Онлайн книга «Тайная история атомной бомбы»

Cтраница 107

«Они не позволят нам вернуться в Германию, — сказал Дибнер, — так как иначе мы попадем в руки к русским. Очевидно, что у [американцев] все получилось, поскольку их система отличается от нашей. Если бы такой человек, как Герлах, был здесь раньше, все могло повернуться иначе».

Багге не был в этом так уверен. «Герлах ничего не мог изменить, — считал Багге. — Он взялся за дело слишком поздно. С другой стороны, очевидно, что Гейзенберг не подошел для той роли, которая была на него возложена… Гейзенберг никогда бы не признал, что все будет зависеть от разделения изотопов. Само разделение изотопов он считал второстепенной проблемой. Я вспоминаю о моем собственном аппарате — он был сконструирован против воли Гейзенберга».

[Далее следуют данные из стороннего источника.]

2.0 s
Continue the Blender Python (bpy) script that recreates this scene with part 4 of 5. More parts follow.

Хотя Гейзенберг никогда не руководил программой, почтительное отношение к нему как к величайшему из немецких физиков-теоретиков и его авторитет обусловили его огромное влияние на весь проект, а также то, что его взгляды редко ставились под сомнение. Он упрямо настаивал на создании нерациональных конфигураций реактора, так как «методологически они были более правильными». Это, а также тенденция к вялому решению проблем, нежелание Гейзенберга отказаться от пути, который он считал красивым с теоретической точки зрения, неприязнь к Дибнеру и его экспериментаторскому подходу, общий недостаток экспериментального и конструкторского опыта — вот что привело к итоговому результату [160].

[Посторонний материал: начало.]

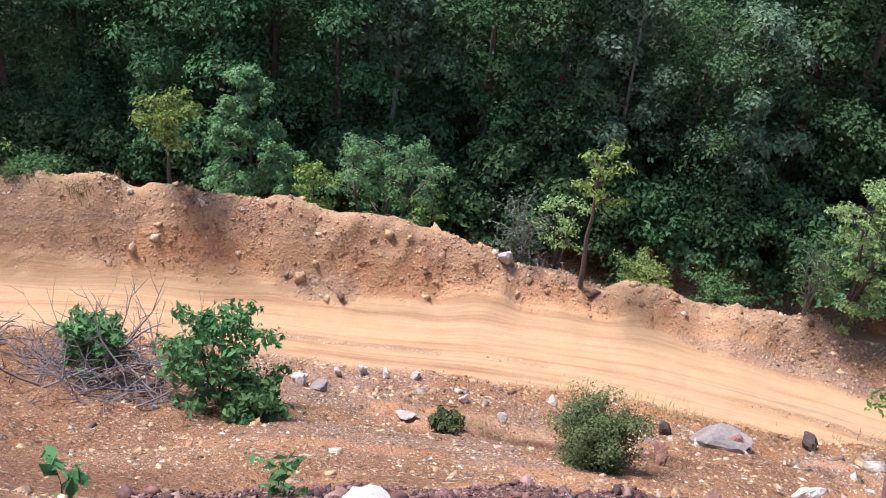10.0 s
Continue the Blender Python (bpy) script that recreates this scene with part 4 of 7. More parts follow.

Представляется, что как минимум в собственном сознании Гейзенберг на протяжении всей войны пытался соответствовать идеалу «аполитичного» ученого, который находится выше повседневных политических проблем, волнующих обычных граждан Германии. Таким образом, он считал, что остался незапятнан нацистской идеологией. Намеренно или случайно, но, заняв такую позицию, он впоследствии смог дистанцироваться от тех актов насилия, что совершались именем этой идеологии, а теперь выставлялись на суд мира, который не мог поверить в саму реальность такого насилия.

Подобная отчужденность прослеживалась у Гейзенберга и в отношении «Уранового общества». Он оставался «выше всего этого», равнодушно относясь к ядерным разработкам [161], и на исходе войны с радостью воспользовался достижениями ядерной программы как средством обеспечения безопасности для себя и своих коллег. На самом деле в конце войны Гейзенберг больше внимания уделял своим академическим исследованиям, посвященным космическим лучам, чтению лекций за рубежом, выступая в роли посла немецкой культуры.

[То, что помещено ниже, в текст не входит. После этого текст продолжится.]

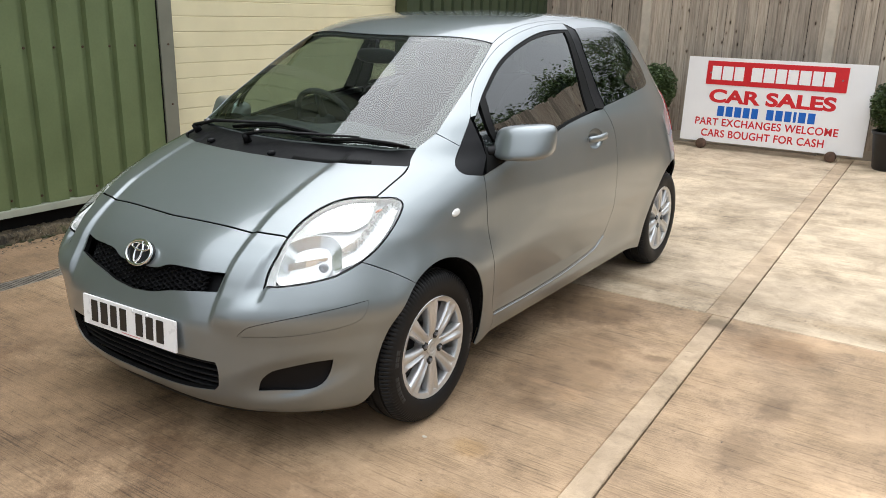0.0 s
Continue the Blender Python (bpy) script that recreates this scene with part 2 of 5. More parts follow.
PLINTH = mossy()
POST = mottled("concrete_post", (0.52, 0.46, 0.38), 0.85, scale=6, depth=0.15, fine=120, bump_by=0.4)
GREEN = mottled("green_coated_steel", (0.125, 0.162, 0.070), 0.5, scale=4, depth=0.10, fine=60)
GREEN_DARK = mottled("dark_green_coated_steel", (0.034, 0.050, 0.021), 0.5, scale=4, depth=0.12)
TRIM_GREY = mottled("grey_green_flashing", (0.17, 0.17, 0.13), 0.5, scale=6, depth=0.12)
FLASHING = mottled("pale_steel_flashing", (0.34, 0.36, 0.29), 0.5, scale=6, depth=0.12)
CREAM = mottled("cream_coated_steel", (0.74, 0.67, 0.44), 0.5, scale=3, depth=0.05)
POT = mottled("black_pot", (0.014, 0.014, 0.015), 0.45)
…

И именно эти лекции выдавали его истинные убеждения. Бывшие коллеги Гейзенберга, жившие в оккупированной нацистами Европе, считали, что Гейзенберг очень охотно играет роль представителя деспотического, ненавистнического, злого режима. Казалось, что он всерьез увлечен стратегией культурного империализма, которую исповедовал режим. Националистический пыл Гейзенберга, который, с его точки зрения, решительно не равнялся нацистской идеологии, для других, кому пришлось пожить под нацистским игом, мало чем от него отличался. Возможно, Гейзенберг и считал себя полностью аполитичным, но многие его коллеги думали иначе.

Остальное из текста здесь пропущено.